§ **WHAT IS EXPECTED**:
Repeat the lines beginning at the one with "Continue the Blender" and running to the end of the material, keeping the first and last of them, exactly as they appear.

..............................

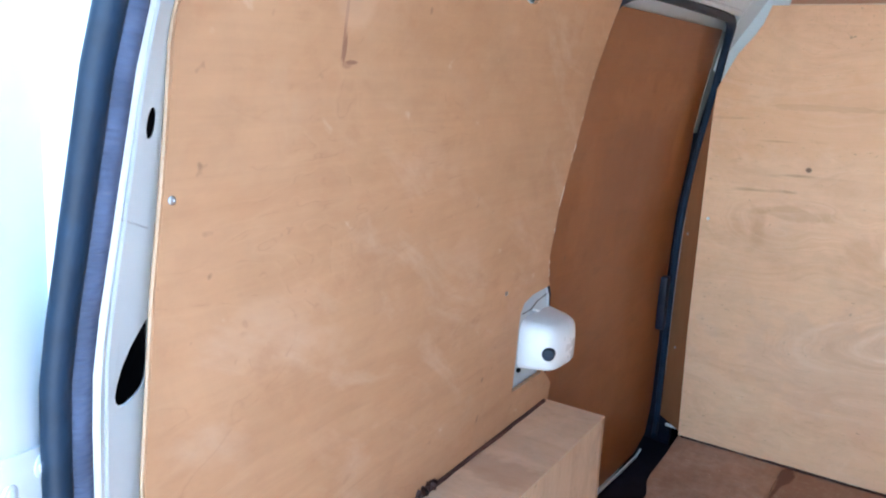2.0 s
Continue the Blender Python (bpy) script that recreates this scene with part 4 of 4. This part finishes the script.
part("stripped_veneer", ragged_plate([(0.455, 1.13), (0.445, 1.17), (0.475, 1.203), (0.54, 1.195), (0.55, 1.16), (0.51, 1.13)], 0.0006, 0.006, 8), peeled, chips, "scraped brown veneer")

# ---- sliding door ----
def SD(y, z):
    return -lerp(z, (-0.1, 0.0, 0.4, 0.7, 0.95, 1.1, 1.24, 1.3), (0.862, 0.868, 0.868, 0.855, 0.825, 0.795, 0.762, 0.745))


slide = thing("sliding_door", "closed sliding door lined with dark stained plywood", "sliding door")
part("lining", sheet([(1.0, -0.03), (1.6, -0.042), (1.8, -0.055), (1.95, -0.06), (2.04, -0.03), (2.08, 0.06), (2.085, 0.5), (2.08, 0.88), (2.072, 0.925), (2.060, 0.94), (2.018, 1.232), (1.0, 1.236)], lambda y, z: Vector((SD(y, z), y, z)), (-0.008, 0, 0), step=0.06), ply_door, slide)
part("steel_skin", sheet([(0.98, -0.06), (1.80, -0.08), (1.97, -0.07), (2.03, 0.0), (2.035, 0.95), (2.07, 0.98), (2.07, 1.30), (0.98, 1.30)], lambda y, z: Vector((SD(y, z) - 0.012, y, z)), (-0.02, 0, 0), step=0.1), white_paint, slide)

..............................

§ **SOLUTION TO THIS PROBLEM**:
Continue the Blender Python (bpy) script that recreates this scene with part 4 of 4. This part finishes the script.
part("stripped_veneer", ragged_plate([(0.455, 1.13), (0.445, 1.17), (0.475, 1.203), (0.54, 1.195), (0.55, 1.16), (0.51, 1.13)], 0.0006, 0.006, 8), peeled, chips, "scraped brown veneer")

# ---- sliding door ----
def SD(y, z):
    return -lerp(z, (-0.1, 0.0, 0.4, 0.7, 0.95, 1.1, 1.24, 1.3), (0.862, 0.868, 0.868, 0.855, 0.825, 0.795, 0.762, 0.745))


slide = thing("sliding_door", "closed sliding door lined with dark stained plywood", "sliding door")
part("lining", sheet([(1.0, -0.03), (1.6, -0.042), (1.8, -0.055), (1.95, -0.06), (2.04, -0.03), (2.08, 0.06), (2.085, 0.5), (2.08, 0.88), (2.072, 0.925), (2.060, 0.94), (2.018, 1.232), (1.0, 1.236)], lambda y, z: Vector((SD(y, z), y, z)), (-0.008, 0, 0), step=0.06), ply_door, slide)
part("steel_skin", sheet([(0.98, -0.06), (1.80, -0.08), (1.97, -0.07), (2.03, 0.0), (2.035, 0.95), (2.07, 0.98), (2.07, 1.30), (0.98, 1.30)], lambda y, z: Vector((SD(y, z) - 0.012, y, z)), (-0.02, 0, 0), step=0.1), white_paint, slide)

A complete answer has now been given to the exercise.